Web Crawler - CS101 - Udacity - VoiceTube: Learn English through videos!

Subtitles section Play video

[Sebastian Thrun] So what's your take on how to build a search engine,
you've build one before, right?
[Sergey Brin - Co-Founder, Google] Yes. I think the most important thing
if you're going to build a search engine
is to have a really good corpus to start out with.
In our case we used the world wide web, which at time was certainly smaller than it is today.
But it was also very new and exciting.
There were all sorts of unexpected things there.
[David Evans] So the goal for the first three units for the course is to build that corpus.
And we want to build the corpus for our search engine
by crawling the web and that's what a web crawler does.
What a web crawler is, it's a program that collects content from the web.
If you think of a web page that you see in your browser, you have a page like this.
And we'll use the udacity site as an example web page.
It has lot's of content, it has some images, it has some text.
All of this comes into your browser when you request the page.
The important thing that it has is links.
And what a link is, is something that goes to another page.
So we have a link to the frequently asked questions,
we have a link to CS 101 page.
There's some other links on the page.
And that link may show in you browser with an underscore,
it may not, depending on how your browser is set.
But the important thing that it does,
is it's a pointer to some other web page.
And those other web pages may also have links
so we have another link on this page.
Maybe it's to my name, you can follow to my home page.
And all the pages that we can find with our web crawler
are found by following the links.
So it won't necessarily find every page on the web
If we start with a good seed page
we'll find lot's of pages, though.
And what the crawler's gonna do is start with one page,
find all the links on that page, follow them to find other pages
and then on those other pages it will follow the links on those pages
to find other pages and there will be lot's more links on those pages.
And eventually we'll have a collection of lot's of pages on the web.

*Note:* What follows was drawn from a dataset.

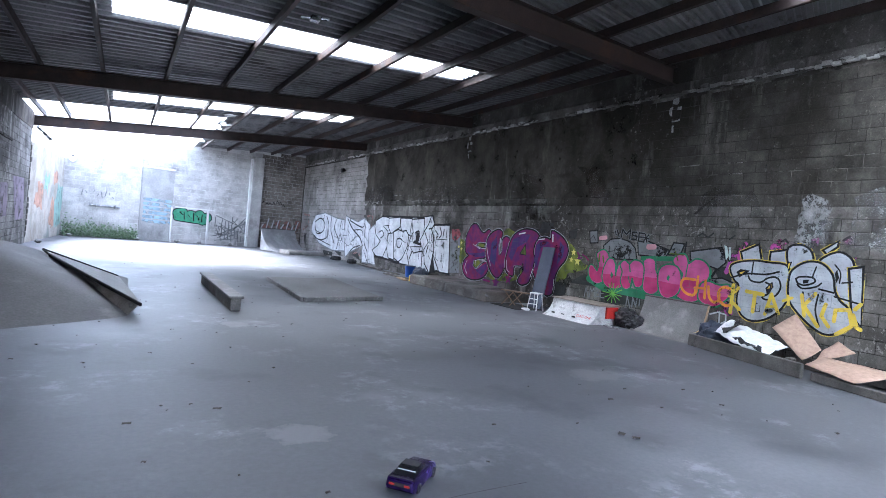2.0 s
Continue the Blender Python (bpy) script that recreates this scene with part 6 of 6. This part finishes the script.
# weeds at the foot of the back wall
bm = bmesh.new()
rw = random.Random(9)
for k in range(2000):
    s = rw.uniform(bx(0.45), bx(-2.6))
    tall = 1.2 if s > bx(-1.3) else 0.9
    p = Vector((s, rw.uniform(0.1, 0.5), abs(rw.gauss(0.3, 0.28)) * tall * (0.6 + 0.8 * abs(noise.noise(Vector((s * 1.7, 2, 0))))) + 0.02))
    r, d = rw.uniform(0.03, 0.08), Vector((rw.uniform(-1, 1), rw.uniform(-0.3, 1), rw.uniform(-0.2, 1))).normalized()
    w = d.cross(Vector((rw.uniform(-1, 1), rw.uniform(-1, 1), 0.4))).normalized()
    vs = [bm.verts.new(p), bm.verts.new(p + d * r + w * r * 0.4), bm.verts.new(p + d * r * 2), bm.verts.new(p + d * r - w * r * 0.4)]
    bm.faces.new(vs)
for k in range(90):
    s = rw.uniform(bx(0.4), bx(-2.55))
    rod(bm, (s, 0.3, 0), (s + rw.uniform(-0.1, 0.1), 0.3 + rw.uniform(-0.1, 0.1), rw.uniform(0.2, 0.65)), 0.005, 4)
tagged(thing("weeds", bm, "leaf", "green weeds growing along the foot of the daylit wall", "weeds", BACK @ pose(0, 0.09, 0), "stuff"))
for k, (x, y) in enumerate(((-2.2, 31.5), (0.6, 32.3), (-2.7, 25.4), (2.4, 32.8), (5.1, 33.2), (3.5, 32.9))):
    rubble("rubble", x, y, 0.12, k + 20, "pale broken block lying below the back wall")

# ceiling conduit
bm = bmesh.new()
rod(bm, (2.15, 9.6, under(2.15) + 0.3), (2.6, 9.55, under(2.6) + 0.32), 0.03, 8)
block(bm, 2.3, 2.45, 9.5, 9.65, under(2.35) + 0.26, under(2.35) + 0.34, 0.01)
thing("broken_light_fitting", bm, "pale_steel", "broken pale light fitting hanging under the roof sheets", "light fitting")

# ---- toy car ----
car = thing("toy_car", None, "purple_car", "metallic purple radio-controlled toy muscle car with dark windows", "toy car", pose(1.63, 3.5, 0, 0, 0, 42))


def hull(bm, sections):
    """A body through cross-sections: x, half width, low, high, half width above."""
    rings = []
    for x, w, lo, hi, wt in sections:
        rings.append([bm.verts.new(p) for p in ((x, -w, lo), (x, -w, (lo + hi) / 2), (x, -wt, hi), (x, wt, hi), (x, w, (lo + hi) / 2), (x, w, lo))])
    for a, b in zip(rings, rings[1:]):
        for k in range(6):
            bm.faces.new((a[k], a[(k + 1) % 6], b[(k + 1) % 6], b[k]))
    bm.faces.new(rings[0])
    bm.faces.new(rings[-1][::-1])
    bmesh.ops.recalc_face_normals(bm, faces=bm.faces)


bm = bmesh.new()
hull(bm, [(-0.225, 0.085, 0.04, 0.085, 0.078), (-0.21, 0.094, 0.022, 0.096, 0.088), (-0.1, 0.098, 0.02, 0.098, 0.09), (0.0, 0.094, 0.02, 0.092, 0.086), (0.1, 0.097, 0.02, 0.09, 0.086), (0.2, 0.092, 0.022, 0.08, 0.08), (0.225, 0.08, 0.035, 0.07, 0.07)])
bmesh.ops.bevel(bm, geom=bm.edges[:], offset=0.004, segments=2, affect="EDGES")
smooth(part("body", bm, "purple_car", car), 40)
bm = bmesh.new()
hull(bm, [(-0.16, 0.078, 0.094, 0.098, 0.074), (-0.085, 0.076, 0.09, 0.134, 0.06), (0.01, 0.076, 0.088, 0.136, 0.06), (0.085, 0.077, 0.088, 0.092, 0.072)])
smooth(part("glasshouse", bm, "glass_dark", car, "dark windows"), 30)
part("roof", boxed(-0.08, 0.005, -0.058, 0.058, 0.1355, 0.14, 0.002), "dark", car)
part("spoiler", boxed(-0.228, -0.2, -0.08, 0.08, 0.098, 0.108, 0.002), "purple_car", car)
# white strip stands in for the bright reflection in the car's windows
part("glass_glint", boxed(-0.125, -0.115, -0.06, 0.06, 0.118, 0.121, 0.001, pose(0, 0, 0)), "white", car, "white strip for the reflection in the glass")
part("tail_panel", boxed(-0.229, -0.222, -0.07, 0.07, 0.055, 0.078, 0.002), "dark", car)
for s in (-1, 1):
    part("tail_light", boxed(-0.231, -0.225, s * 0.05 - 0.018, s * 0.05 + 0.018, 0.06, 0.073, 0.001), "red", car)
    for x in (-0.135, 0.135):
        wh = bmesh.new()
        for v in lathe([(0.018, -0.02), (0.03, -0.02), (0.034, -0.014), (0.034, 0.014), (0.03, 0.02), (0.018, 0.02)], 20, wh).verts:
            v.co = Vector((v.co.x + x, v.co.z + s * 0.08, v.co.y + 0.034))
        ty = smooth(part("wheel", wh, "dark", car), 40)
        rm = bmesh.new()
        for v in lathe([(0.0, -0.012), (0.02, -0.016), (0.02, 0.016), (0.0, 0.012)], 12, rm).verts:
            v.co = Vector((v.co.x + x, v.co.z + s * 0.082, v.co.y + 0.034))
        part("rim", rm, "dark", ty)

# ---- blocks of the walls, last ----
VARIANTS = {}


def lay(parent, frame_m, places, mat, near=None, limit=300, seed=1):
    """Single blocks where near() says so, the rest joined."""
    rng = random.Random(seed)
    rest, count = bmesh.new(), 0
    for x, z, w, h in places:
        if near and count < limit and near(x, z):
            key = (mat, round(w, 3), rng.randrange(5))
            if key not in VARIANTS:
                bm = bmesh.new()
                block_shape(bm, 0, 0, w, h, 0.004 + 0.001 * key[2], rng)
                VARIANTS[key] = mesh_of("block", bm, mat)
            ob = new("block", VARIANTS[key])
            ob.parent = parent
            ob.location = (x, 0, z)
            count += 1
        else:
            block_shape(rest, x, z, w, h, rng.uniform(0.003, 0.0085), rng)
    ob = part("blockwork", rest, mat, parent)
    ob["kind"] = "stuff"


lay(wall_right, RIGHT, [p for p in bond(42.6, 5.03, -8.4) if p[0] < 24.5 and p[1] > 2.6 and not (10.2 < p[0] < 24.4 and p[1] > 2.95)], "block", lambda x, z: 4.6 < x < 10.5, 170, 2)
lay(wall_right, RIGHT, [p for p in bond(42.6, 5.03, -8.4) if p[0] < 24.5 and p[1] <= 2.6], "block_low", lambda x, z: 4.6 < x < 12.5 and z > 1.9, 120, 13)
# the far end is laid in the blocks with daylight in their colour
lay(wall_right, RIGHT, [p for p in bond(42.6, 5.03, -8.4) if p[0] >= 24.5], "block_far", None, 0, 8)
# past 17 m the blocks carry the roof hole's glare in their colour
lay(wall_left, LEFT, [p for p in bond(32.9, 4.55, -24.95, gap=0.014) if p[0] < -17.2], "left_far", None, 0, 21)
lay(wall_left, LEFT, [p for p in bond(32.9, 4.55, -24.95, gap=0.014) if p[0] >= -17.2], "left", lambda x, z: -13.0 < x < -5.0 and z > 2.0, 140, 3)
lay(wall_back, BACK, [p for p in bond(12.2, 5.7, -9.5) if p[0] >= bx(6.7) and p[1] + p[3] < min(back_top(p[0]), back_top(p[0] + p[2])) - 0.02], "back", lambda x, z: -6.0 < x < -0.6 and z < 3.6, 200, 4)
lay(wall_back, BACK, [p for p in bond(12.2, 5.7, -9.5) if p[0] < bx(6.7) and p[1] + p[3] < back_top(p[0]) - 0.02], "block_corner", None, 0, 14)


def smears(parent, x0, x1, z0, z1, count, seed, mat, y=0.0098):
    """Pale mortar left proud of the joints here and there."""
    rng = random.Random(seed)
    bm = bmesh.new()
    made = 0
    while made < count:
        x, k = rng.uniform(x0, x1), rng.randrange(int(z0 / 0.205), int(z1 / 0.205))
        z = k * 0.205
        if noise.noise(Vector((x * 0.5, z * 0.8, seed))) < rng.uniform(-0.25, 0.3):
            continue
        made += 1
        lying = rng.random() < 0.75
        w, h = (rng.uniform(0.08, 0.5), rng.uniform(0.006, 0.018)) if lying else (rng.uniform(0.008, 0.02), rng.uniform(0.06, 0.18))
        n = 6
        pts = [(x + w * j / n, z - h / 2 + rng.uniform(-0.006, 0.006)) for j in range(n + 1)] + [(x + w * j / n, z + h / 2 + rng.uniform(-0.006, 0.01)) for j in range(n, -1, -1)]
        if not lying:
            pts = [(x + rng.uniform(-0.008, 0.008), z + h * j / n) for j in range(n + 1)] + [(x + w + rng.uniform(-0.008, 0.008), z + h * j / n) for j in range(n, -1, -1)]
        bm.faces.new([bm.verts.new((a, y, b)) for a, b in pts])
    ob = part("mortar_smear", bm, mat, parent)
    ob["kind"] = "stuff"


M["smear"] = masonry("pale_mortar", (0.13, 0.125, 0.115), (0.32, 0.31, 0.29), 0.45, wash=0.2, chip=0.3, vary=0.7, bare=0.5, soft=0.1)
smears(wall_right, 3.5, 9.0, 2.2, 4.0, 14, 2, "smear")
smears(wall_right, 9.0, 32.0, 2.1, 2.75, 130, 3, "smear")
smears(wall_right, 9.5, 24.0, 2.85, 3.6, 110, 15, "smear", 0.013)
smears(wall_right, 24.6, 33.0, 2.2, 4.8, 130, 4, "smear")
smears(wall_left, -24.5, -13.0, 2.2, 4.0, 90, 5, "smear")
smears(wall_left, -24.5, -9.0, 0.8, 2.2, 120, 6, "smear")
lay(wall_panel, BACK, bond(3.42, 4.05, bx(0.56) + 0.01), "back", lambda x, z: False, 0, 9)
smears(wall_back, -6.0, 3.0, 0.4, 4.0, 220, 7, "white")


# pale broken edge of the ring beam
rng = random.Random(23)
bm = bmesh.new()
for k in range(420):
    s, z = rng.uniform(-1.0, 33.0), 5.0 + abs(rng.gauss(0, 0.045))
    if noise.noise(Vector((s * 1.1, 4, 0))) < rng.uniform(-0.35, 0.25):
        continue
    w, h = rng.uniform(0.02, 0.16), rng.uniform(0.012, 0.04)
    pts = [(s + w * math.cos(a) * rng.uniform(0.6, 1.2), z + h * math.sin(a) * rng.uniform(0.6, 1.2)) for a in (j * math.pi / 5 for j in range(10))]
    bm.faces.new([bm.verts.new((a, 0.088 + 0.00002 * k, b)) for a, b in pts])
ob = part("chipped_edge", bm, "smear", ring_beam)
ob["kind"] = "stuff"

So that's what we want to do to build a web crawler.
We want to find some way to start from one seed page,
extract the links on that page,
follow those links to other pages,
then collect the links on those other pages,
follow them, collect all that.
So that sounds like a lot to do.
We're not going to all that this first class.
What we're going to do this first unit, is just extract a link.

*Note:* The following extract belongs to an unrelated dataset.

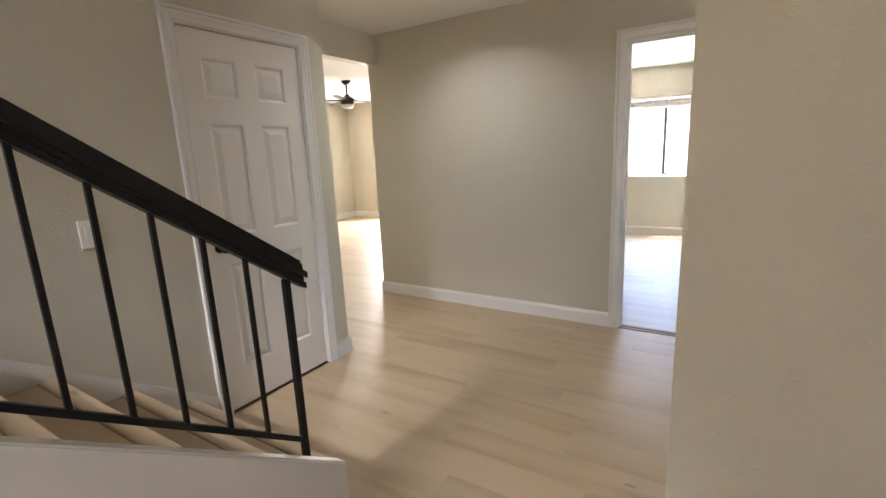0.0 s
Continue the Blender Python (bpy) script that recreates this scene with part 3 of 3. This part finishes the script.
def bracket(at, label):
    b = thing("shelf_bracket", at, label, "bracket", "closet shelf brackets")
    part("arm", one_box(-.44, 0, -.012, .012, -.022, -.020 + .001, .0006), SHELF, b)
    part("wall_plate", one_box(-.004, 0, -.012, .012, -.20, -.022, .001), SHELF, b)
    bm = bmesh.new()
    m = Matrix.Translation((-.19, 0, -.108)) @ Matrix.Rotation(math.atan2(.165, -.375), 4, "Y").inverted() @ Matrix.Diagonal((.41, .016, .006, 1))
    bmesh.ops.create_cube(bm, size=1, matrix=m)
    part("strut", bm, SHELF, b)
    bm = bmesh.new()
    for k in range(7):
        a0, a1 = radians(170 + 28 * k), radians(170 + 28 * (k + 1))
        tube(bm, (-.402 + .024 * math.cos(a0), 0, -.048 + .024 * math.sin(a0)), (-.402 + .024 * math.cos(a1), 0, -.048 + .024 * math.sin(a1)), .006, seg=6)
    box(bm, -.430, -.420, -.012, .012, -.046, -.020)
    part("hook", bm, PLASTIC, b, "white rod hook")
    return b


bracket(pose(CX1 - .019, 3.775, SZ), "white metal shelf bracket with rod hook")
bracket(pose(1.80, CY1 - .019, SZ, 0, 0, 90), "white metal shelf bracket near the closet corner")


# ---- stairs and railing ----
RISE, RUN, Y1 = .1855, .26, -2.375
stairs = thing("staircase", pose(SX, Y1, 0), "oak plank stairs climbing between the wall and a white curb", "stairs", kind="structure")
for k in range(8):
    y = -RUN * k
    z = RISE * (k + 1)
    part("riser", one_box(.002, -.602 - SX, y - RUN, y, max(0, z - RISE * 2), z - .022), PLANK, stairs, "oak plank riser")
    part("tread", one_box(.003, -.602 - SX, y - RUN - .002, y - .040, z - .022, z, .003), PLANK, stairs, "oak plank tread")
    part("nosing", one_box(.003, -.602 - SX, y - .0385, y + .026, z - .026, z + .002, .006), PLANK, stairs, "oak stair nosing")
    part("nosing_joint", one_box(.003, -.602 - SX, y - .041, y - .0375, z - .018, z + .0012), NOSE, stairs, "dark joint behind the nosing")
part("landing", one_box(.002, -.602 - SX, -RUN * 8 - 1.0, -RUN * 8, 0, RISE * 8, .004), PLANK, stairs)
sl = RISE / RUN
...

So we're going to start with a bunch of text.
It's going to have a link in it with a URL.
What we want to find is that URL,
so we can request the next page.
The goal for the second unit
is be able to keep going.
if there's many links on one page, you will want to be able to find them all.
So that's what we'll do in unit 2,
is to figure out how to keep going to extract all those links.
In unit three, well, we want to go beyond just one page.
So by the end of unit two we can print out all the links on one page.
For unit 3 we want to collect all those links, so we can keep going,
end up following our crawler to collect many, many pages.
So by the end of unit three we'll have built a web crawler.
We'll have a way of building our corpus.
Then the remaining three units will look at how to actually respond to queries.
So in unit four we'll figure out how to give a good response.
So if you search for a keyword, you want to get a response that's a list of the pages
where that keyword appears.
And we'll figure out in unit five a way to do that, that scales, if we have a large corpus.
And then in unit six what we want to do is, well, we don't just want to find a list,
we want to find the best one.
So we'll figure out how to rank all the pages where that keyword appears.
So we're getting a little ahead of ourselves now,
because all we're going to do for unit one,
is to figure out how to extract a link from the page.
And the search engine that we'll build at the end of this
will be a functional search engine.
It will have the main components that a search engine like Google has.
It certainly won't be as powerful as Google will be,
we want to keep things simple.
We want to have a small amount of code to write.
And we should remember that our real goal
is not as much to build a search engine,
but to use the goal of building a search engine as a vehicle
for learning about computer science
and learning about programming
so the things we learn by doing this
will allow us to solve lot's and lot's of other problems.